» **Task prompt**
Retype exactly the lines from the first one through the line with "return r[:-1] if closed else r", including both ends; skip any pictures.

» **Supplied information**
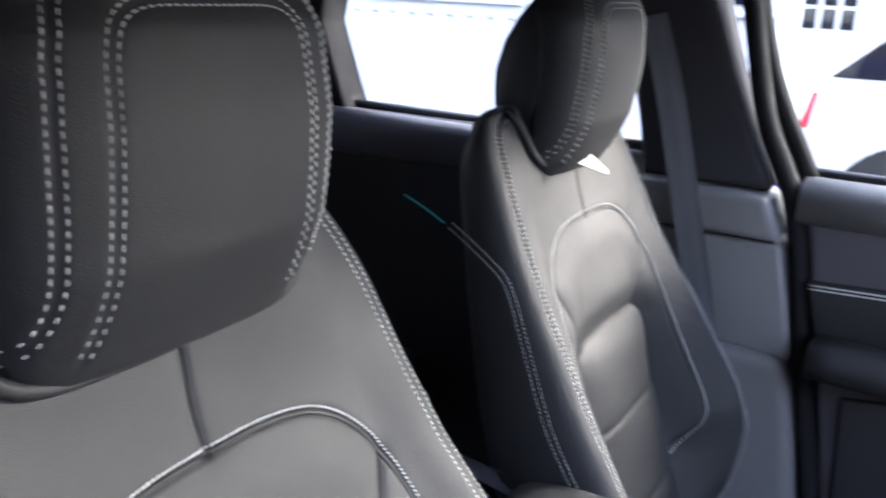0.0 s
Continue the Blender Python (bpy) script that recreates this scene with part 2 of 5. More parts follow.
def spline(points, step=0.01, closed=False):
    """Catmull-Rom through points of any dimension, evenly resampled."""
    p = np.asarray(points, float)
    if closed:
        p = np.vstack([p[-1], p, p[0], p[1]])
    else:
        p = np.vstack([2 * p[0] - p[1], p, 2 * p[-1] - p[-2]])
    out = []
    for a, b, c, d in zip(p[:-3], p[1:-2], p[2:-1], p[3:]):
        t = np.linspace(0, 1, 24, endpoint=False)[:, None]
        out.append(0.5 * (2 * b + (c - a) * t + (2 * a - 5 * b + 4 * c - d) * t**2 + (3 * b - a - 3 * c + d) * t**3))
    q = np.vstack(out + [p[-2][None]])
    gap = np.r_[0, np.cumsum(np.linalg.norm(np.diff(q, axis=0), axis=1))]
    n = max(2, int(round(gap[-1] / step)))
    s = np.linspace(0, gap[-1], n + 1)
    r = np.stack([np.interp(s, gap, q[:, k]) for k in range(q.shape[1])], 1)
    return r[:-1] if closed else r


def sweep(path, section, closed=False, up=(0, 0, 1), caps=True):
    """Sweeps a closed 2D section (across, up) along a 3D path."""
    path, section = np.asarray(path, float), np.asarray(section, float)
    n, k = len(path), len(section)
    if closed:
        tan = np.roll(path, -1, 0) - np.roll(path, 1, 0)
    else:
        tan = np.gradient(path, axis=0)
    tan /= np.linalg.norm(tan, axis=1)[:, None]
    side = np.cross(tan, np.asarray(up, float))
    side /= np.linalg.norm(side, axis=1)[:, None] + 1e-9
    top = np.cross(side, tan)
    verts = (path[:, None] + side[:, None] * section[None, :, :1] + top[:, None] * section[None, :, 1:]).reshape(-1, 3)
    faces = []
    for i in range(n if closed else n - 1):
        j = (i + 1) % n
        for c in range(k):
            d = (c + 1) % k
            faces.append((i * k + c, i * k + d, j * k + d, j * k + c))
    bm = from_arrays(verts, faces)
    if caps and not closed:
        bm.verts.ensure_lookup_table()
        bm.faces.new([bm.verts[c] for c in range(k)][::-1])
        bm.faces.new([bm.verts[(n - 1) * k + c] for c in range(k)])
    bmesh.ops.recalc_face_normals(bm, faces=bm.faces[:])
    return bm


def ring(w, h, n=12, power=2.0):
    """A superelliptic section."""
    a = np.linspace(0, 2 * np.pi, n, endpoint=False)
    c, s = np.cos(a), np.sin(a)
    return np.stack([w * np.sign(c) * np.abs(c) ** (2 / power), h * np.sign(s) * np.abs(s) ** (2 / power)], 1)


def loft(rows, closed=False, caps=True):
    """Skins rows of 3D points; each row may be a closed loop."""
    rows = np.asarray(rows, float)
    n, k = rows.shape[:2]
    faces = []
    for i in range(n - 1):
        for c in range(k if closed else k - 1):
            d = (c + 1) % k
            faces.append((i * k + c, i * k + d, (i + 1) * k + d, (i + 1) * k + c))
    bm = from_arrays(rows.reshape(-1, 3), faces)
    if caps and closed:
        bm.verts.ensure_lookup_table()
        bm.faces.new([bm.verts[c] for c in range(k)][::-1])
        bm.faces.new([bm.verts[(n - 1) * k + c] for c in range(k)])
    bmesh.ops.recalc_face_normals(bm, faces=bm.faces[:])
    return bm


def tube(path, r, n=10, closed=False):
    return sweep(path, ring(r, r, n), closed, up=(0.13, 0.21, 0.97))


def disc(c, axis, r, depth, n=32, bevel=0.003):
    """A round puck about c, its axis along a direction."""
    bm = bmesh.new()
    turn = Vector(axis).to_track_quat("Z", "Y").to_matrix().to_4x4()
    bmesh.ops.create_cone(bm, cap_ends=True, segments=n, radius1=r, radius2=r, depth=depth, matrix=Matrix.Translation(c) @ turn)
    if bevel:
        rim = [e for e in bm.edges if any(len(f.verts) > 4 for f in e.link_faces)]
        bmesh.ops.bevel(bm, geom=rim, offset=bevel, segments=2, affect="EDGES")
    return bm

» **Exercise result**
0.0 s
Continue the Blender Python (bpy) script that recreates this scene with part 2 of 5. More parts follow.
def spline(points, step=0.01, closed=False):
    """Catmull-Rom through points of any dimension, evenly resampled."""
    p = np.asarray(points, float)
    if closed:
        p = np.vstack([p[-1], p, p[0], p[1]])
    else:
        p = np.vstack([2 * p[0] - p[1], p, 2 * p[-1] - p[-2]])
    out = []
    for a, b, c, d in zip(p[:-3], p[1:-2], p[2:-1], p[3:]):
        t = np.linspace(0, 1, 24, endpoint=False)[:, None]
        out.append(0.5 * (2 * b + (c - a) * t + (2 * a - 5 * b + 4 * c - d) * t**2 + (3 * b - a - 3 * c + d) * t**3))
    q = np.vstack(out + [p[-2][None]])
    gap = np.r_[0, np.cumsum(np.linalg.norm(np.diff(q, axis=0), axis=1))]
    n = max(2, int(round(gap[-1] / step)))
    s = np.linspace(0, gap[-1], n + 1)
    r = np.stack([np.interp(s, gap, q[:, k]) for k in range(q.shape[1])], 1)
    return r[:-1] if closed else r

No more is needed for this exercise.